◆ WORK TO COMPLETE: Go through the listing and set it down exactly, leaving out its pictures.
# MATERIAL PROVIDED start
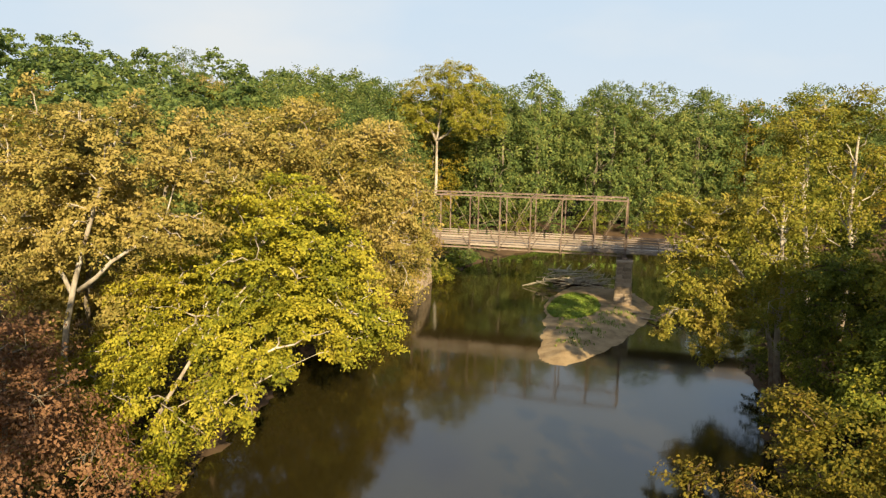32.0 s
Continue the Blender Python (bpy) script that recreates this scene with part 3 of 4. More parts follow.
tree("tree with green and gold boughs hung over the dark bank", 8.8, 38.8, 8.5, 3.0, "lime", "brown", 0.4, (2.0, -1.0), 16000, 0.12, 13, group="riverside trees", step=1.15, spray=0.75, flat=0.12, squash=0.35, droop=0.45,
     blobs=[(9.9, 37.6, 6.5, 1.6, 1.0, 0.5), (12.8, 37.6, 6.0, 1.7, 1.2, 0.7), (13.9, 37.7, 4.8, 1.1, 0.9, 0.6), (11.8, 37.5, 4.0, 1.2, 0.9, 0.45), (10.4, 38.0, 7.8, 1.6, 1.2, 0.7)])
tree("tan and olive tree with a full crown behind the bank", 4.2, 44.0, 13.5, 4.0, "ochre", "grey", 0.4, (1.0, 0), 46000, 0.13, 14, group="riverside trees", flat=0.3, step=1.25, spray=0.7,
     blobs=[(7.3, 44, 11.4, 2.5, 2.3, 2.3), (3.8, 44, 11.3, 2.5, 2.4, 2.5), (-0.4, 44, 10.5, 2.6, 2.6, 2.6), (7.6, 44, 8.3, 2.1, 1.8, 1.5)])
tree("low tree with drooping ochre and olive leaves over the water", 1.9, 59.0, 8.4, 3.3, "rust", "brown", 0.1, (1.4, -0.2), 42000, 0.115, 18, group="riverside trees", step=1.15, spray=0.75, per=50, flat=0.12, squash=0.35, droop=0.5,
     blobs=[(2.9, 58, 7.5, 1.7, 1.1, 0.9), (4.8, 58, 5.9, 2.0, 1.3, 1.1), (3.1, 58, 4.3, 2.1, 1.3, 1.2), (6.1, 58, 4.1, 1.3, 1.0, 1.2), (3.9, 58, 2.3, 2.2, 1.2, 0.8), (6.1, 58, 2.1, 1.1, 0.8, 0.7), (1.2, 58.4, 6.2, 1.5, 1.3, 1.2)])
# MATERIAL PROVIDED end
◆ OUTPUT FOR THIS TASK:
32.0 s
Continue the Blender Python (bpy) script that recreates this scene with part 3 of 4. More parts follow.
tree("tree with green and gold boughs hung over the dark bank", 8.8, 38.8, 8.5, 3.0, "lime", "brown", 0.4, (2.0, -1.0), 16000, 0.12, 13, group="riverside trees", step=1.15, spray=0.75, flat=0.12, squash=0.35, droop=0.45,
     blobs=[(9.9, 37.6, 6.5, 1.6, 1.0, 0.5), (12.8, 37.6, 6.0, 1.7, 1.2, 0.7), (13.9, 37.7, 4.8, 1.1, 0.9, 0.6), (11.8, 37.5, 4.0, 1.2, 0.9, 0.45), (10.4, 38.0, 7.8, 1.6, 1.2, 0.7)])
tree("tan and olive tree with a full crown behind the bank", 4.2, 44.0, 13.5, 4.0, "ochre", "grey", 0.4, (1.0, 0), 46000, 0.13, 14, group="riverside trees", flat=0.3, step=1.25, spray=0.7,
     blobs=[(7.3, 44, 11.4, 2.5, 2.3, 2.3), (3.8, 44, 11.3, 2.5, 2.4, 2.5), (-0.4, 44, 10.5, 2.6, 2.6, 2.6), (7.6, 44, 8.3, 2.1, 1.8, 1.5)])
tree("low tree with drooping ochre and olive leaves over the water", 1.9, 59.0, 8.4, 3.3, "rust", "brown", 0.1, (1.4, -0.2), 42000, 0.115, 18, group="riverside trees", step=1.15, spray=0.75, per=50, flat=0.12, squash=0.35, droop=0.5,
     blobs=[(2.9, 58, 7.5, 1.7, 1.1, 0.9), (4.8, 58, 5.9, 2.0, 1.3, 1.1), (3.1, 58, 4.3, 2.1, 1.3, 1.2), (6.1, 58, 4.1, 1.3, 1.0, 1.2), (3.9, 58, 2.3, 2.2, 1.2, 0.8), (6.1, 58, 2.1, 1.1, 0.8, 0.7), (1.2, 58.4, 6.2, 1.5, 1.3, 1.2)])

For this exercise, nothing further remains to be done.